Judah does it anyway.
And in so doing, he joins a long list of people I admire.
My favorite character in Tanakh is Saul. I identify with him. Insecure, anxious and worried, when some don’t accept him he goes back home and follows his cattle about like a regular person. But then there is a moment when his fellow Jews are in desperate trouble and suddenly Saul realizes he needs to act. He cannot allow his fellows to be slaughtered, or to head like sheep to the slaughter, kowtowing to the Amorites, lining up in order to have their eyes gouged out. This is the moment that Saul shines- the moment that proves that he has the potential within himself to lead and to be successful. The rest of his story proves tragic, but that’s part of why I love it. This is a man gifted with prophecy and a compulsion to be close to God- who cannot give up what he once did not even want to accept. Melancholy, shrouded in darkness, when he finds the light that leads him out he eventually discovers that very person is the one destined to take everything from him…
But these are also the heroes in books.
Judah is Belle, stepping up to take her father’s place in the Beast’s castle.
He is the Beast, letting Belle go despite his personal anguish.
He is McMurphy, persevering even when he realizes Nurse Ratched will never let him win.
He is Frodo, speaking the iconic words, “I will take the ring, though I do not know the way.”

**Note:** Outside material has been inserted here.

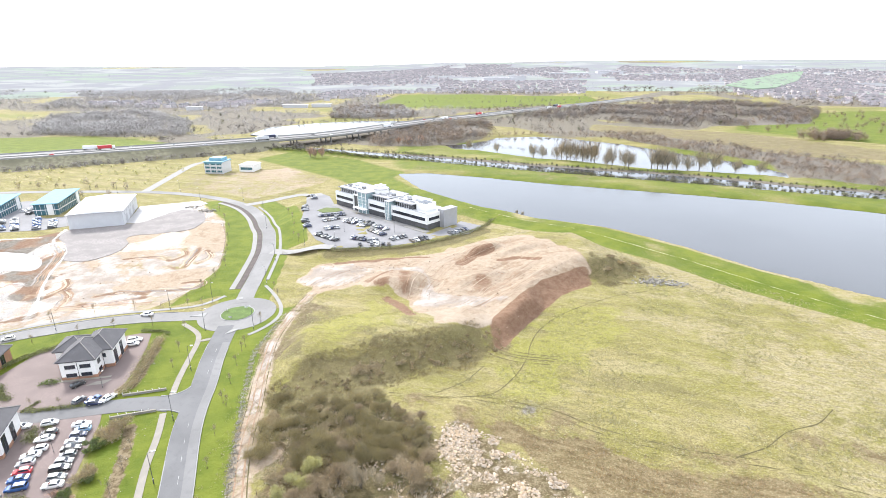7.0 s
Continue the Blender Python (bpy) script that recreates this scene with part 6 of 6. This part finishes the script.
far_trees("field_hedge", np.r_[along(FIELD_MID + FIELD_MID[:1], 16, 3, 9), along([(-20, 1240), (120, 1230), (250, 1180)], 14, 3, 10), along([(-100, 1200), (40, 1130), (180, 1120), (340, 1200)], 14, 3, 22)], 6, "far_twig", "thin hedges round distant green fields", 158, 30)
far_trees("meadow_scrub", scatter([(-370, 470), (-210, 480), (-195, 420), (-210, 385), (-300, 382)], 110, 11, 2)[0], 3.6, "twig_green", "low scrub in the dry meadow", 159, 30, 0.55)
far_trees("field_trees", np.r_[along([(-520, 655), (-410, 660), (-330, 632), (-285, 606)], 7, 3, 12), along([(-420, 690), (-300, 700), (-240, 745)], 9, 5, 13)], 9, "far_twig", "bare trees along the edge of a bright green field", 160, 40)
far_trees("shore_scrub", along([(-230, 660), (-226, 735), (-170, 792), (-105, 820), (-30, 815)], 5.0, 3.0, 33), 6.5, "far_twig", "grey scrub round the reservoir", 164, 40)
far_trees("shore_scrub", along([(60, 622), (128, 636), (185, 606), (216, 566), (242, 515), (268, 472), (285, 448), (300, 400)], 3.0, 3.0, 31), 5.5, "far_wood_rust", "rusty scrub on the lagoon's far shore", 162, 40)
far_trees("shore_scrub", along([(66, 556), (92, 528), (116, 492), (140, 470)], 3.5, 2.0, 32), 4.5, "far_twig", "grey scrub on the lagoon's near shore", 163, 40)

# loose woodland all over the middle distance
p, rng = scatter([(-1100, 600), (1000, 600), (1500, 1560), (-1500, 1560)], 15000, 60)
thick_ = rough(p[:, 0], p[:, 1], 130, 92) + 0.5 * rough(p[:, 0], p[:, 1], 50, 93)
clear = np.maximum.reduce([depth_in(a_, p[:, 0], p[:, 1]) for a_ in (FIELD_LEFT, FIELD_MID, FIELD_HILL, MEADOW, GOLF, *[w_[1] for w_ in WATERS])])
p = p[(thick_ > 0.0) & (clear < -4) & (line_gap(MOTORWAY, p[:, 0], p[:, 1]) > 24)]
pick = rng.random(len(p))
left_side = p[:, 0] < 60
# the left side is paled by colour to stand for haze
far_trees("woodland", p[left_side & (pick < 0.9)], 9, "haze_wood", "bare winter woodland in the valley, haze painted in as pale colour", 193, 44, 0.55, 0.4)
far_trees("woodland", p[~left_side & (pick < 0.6)], 9, "far_twig", "loose bare winter woodland in the valley", 190, 24, 0.5)
far_trees("woodland", p[~left_side & (pick >= 0.6) & (pick < 0.9)], 8, "far_wood_rust", "loose bare winter woodland in the valley", 191, 24, 0.5)
far_trees("evergreens", p[pick >= 0.96], 9, "hedge_dark", "scattered dark evergreen trees", 192, 40, 0.35)
# far hedgerows and woods carry haze as a faint glow of their material
FAR_FIELDS = [[(-1100, 1700), (-900, 2300), (-450, 2300), (-500, 1800)], [(-1700, 2300), (-1500, 3000), (-800, 2900), (-900, 2400)], [(-700, 2700), (-600, 3400), (0, 3500), (-200, 2900)], [(-2200, 3300), (-1900, 4100), (-900, 4000), (-1100, 3400)],
              [(600, 2400), (900, 2750), (1300, 2600), (1000, 2250)], [(1900, 2600), (2200, 3000), (2700, 2700), (2300, 2300)], [(300, 3700), (900, 4200), (1500, 3900), (900, 3500)]]
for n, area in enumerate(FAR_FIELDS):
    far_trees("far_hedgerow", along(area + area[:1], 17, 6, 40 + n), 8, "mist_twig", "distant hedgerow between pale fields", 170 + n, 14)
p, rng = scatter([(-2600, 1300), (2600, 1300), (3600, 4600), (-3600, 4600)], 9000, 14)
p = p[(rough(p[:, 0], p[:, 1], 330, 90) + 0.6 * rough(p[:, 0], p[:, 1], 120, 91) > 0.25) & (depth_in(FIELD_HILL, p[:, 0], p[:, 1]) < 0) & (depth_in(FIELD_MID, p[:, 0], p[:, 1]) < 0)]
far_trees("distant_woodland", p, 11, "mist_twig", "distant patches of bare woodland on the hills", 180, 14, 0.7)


def town(area, count, seed, name):
    """Many small houses with pitched roofs, in rows."""
    p, rng = scatter(area, count, seed, 5)
    p = p[rough(p[:, 0], p[:, 1], 160, 95) > -0.45]
    row = np.round(p[:, 1] / 34) * 34 + rng.normal(0, 2.5, len(p)) + 20 * rough(p[:, 0], p[:, 1], 300, 96)
    p = np.c_[p[:, 0], row]
    n = len(p)
    w, d, h, r = rng.uniform(6, 12, n), rng.uniform(6, 8, n), rng.uniform(4.4, 5.6, n), rng.uniform(2.4, 3.4, n)
    turn = 0.5 * rough(p[:, 0], p[:, 1], 240, 97) + rng.choice([0, 0, 1.57], n)
    g = land(p[:, 0], p[:, 1]) - 1 + 2.4 * ease((np.hypot(p[:, 0], p[:, 1]) - 1500) / 120)
    unit = np.array([(-1, -1, 0), (1, -1, 0), (1, 1, 0), (-1, 1, 0), (-1, -1, 1), (1, -1, 1), (1, 1, 1), (-1, 1, 1)], float)
    v = np.zeros((n, 14, 3))
    v[:, :8, 0], v[:, :8, 1], v[:, :8, 2] = unit[:, 0] * w[:, None] / 2, unit[:, 1] * d[:, None] / 2, unit[:, 2] * (h + 1)[:, None]
    v[:, 8:12] = v[:, 4:8] * (1.06, 1.1, 1)
    v[:, 12, 0], v[:, 13, 0] = -w / 2 * 1.06, w / 2 * 1.06
    v[:, 12:, 2] = (h + 1 + r)[:, None]
    c, s_ = np.cos(turn)[:, None], np.sin(turn)[:, None]
    x, y = v[..., 0] * c - v[..., 1] * s_ + p[:, :1], v[..., 0] * s_ + v[..., 1] * c + p[:, 1:]
    v = np.stack([x, y, v[..., 2] + g[:, None]], -1).reshape(-1, 3)
    quads = np.array([(0, 1, 5, 4), (1, 2, 6, 5), (2, 3, 7, 6), (3, 0, 4, 7), (8, 9, 13, 12), (10, 11, 12, 13), (8, 12, 11, 11), (9, 10, 13, 13)])
    f = (quads[None] + 14 * np.arange(n)[:, None, None]).reshape(-1, 4)
    tri = f[:, 2] == f[:, 3]
    me = bpy.data.meshes.new(name)
    me.from_pydata(v.tolist(), [], [tuple(q[:3]) if t else tuple(q) for q, t in zip(f.tolist(), tri)])
    # house walls and roofs emit a little in place of haze
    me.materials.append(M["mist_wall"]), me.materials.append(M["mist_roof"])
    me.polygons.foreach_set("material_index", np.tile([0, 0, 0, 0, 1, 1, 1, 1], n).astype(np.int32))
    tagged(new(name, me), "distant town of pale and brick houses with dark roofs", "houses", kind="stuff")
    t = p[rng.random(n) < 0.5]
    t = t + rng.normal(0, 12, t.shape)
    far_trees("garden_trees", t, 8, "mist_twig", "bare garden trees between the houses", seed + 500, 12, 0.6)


town(TOWNS[0], 9000, 200, "town")
town(TOWNS[1], 8000, 201, "town")
town([(-760, 985), (-690, 1090), (-400, 1010), (-300, 1120), (-360, 1180), (-640, 1150)], 260, 202, "village")

# large sheds at the edge of the town, glowing faintly to imitate haze
for x, y, w, d, h, turn in ((-262, 1060, 46, 14, 6, 5), (-215, 1072, 36, 14, 6, 5), (560, 2300, 160, 50, 12, -5), (760, 2380, 120, 50, 12, -5), (1500, 2500, 220, 60, 12, -12), (230, 1950, 110, 40, 14, 4), (300, 1990, 60, 30, 20, 4), (-430, 1005, 26, 12, 6, 10), (-640, 1100, 30, 14, 6, 10)):
    sh = thing("industrial_shed", pose(x, y, high(x, y) - 1, 0, 0, turn), "large pale shed at the edge of the distant town", "building", "distant sheds")
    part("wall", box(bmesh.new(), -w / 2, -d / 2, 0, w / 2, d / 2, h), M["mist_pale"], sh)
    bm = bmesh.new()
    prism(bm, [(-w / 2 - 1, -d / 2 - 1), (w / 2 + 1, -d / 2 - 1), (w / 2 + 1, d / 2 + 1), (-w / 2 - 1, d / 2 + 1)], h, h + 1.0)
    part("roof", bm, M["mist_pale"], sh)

He is Erik, kissing Christine and letting her return to Raoul.
He steps up because the need is great. The stakes are high. And he cannot do otherwise. Either he has learned to love his brother, or at the very least he loves his father.
My friends once discussed whether I’m more of a Gryffindor or a Ravenclaw. There was some debate. My best friend explained I’m a Gryffindor, and he based it on this attribute of mine-the one that feels we must act, are called to act, and need to save people if we can. If there was one poem that described my life it would be Edgar Allan Poe’s ‘A Dream Within a Dream.’ All through my life, the cry that has sounded in my mind is ‘O God! Can I not grasp/ Them with a tighter clasp/ O’ God! Can I not save/ One from the pitiless wave?’ And that’s what leads a person to become a starfish thrower.
Here’s what my friend said, which remains one of the nicest things anyone has ever said about me:
“You’re not locked in an ivory tower; you leave it and try to slay the dragon.”
Words to live by- words to aspire to.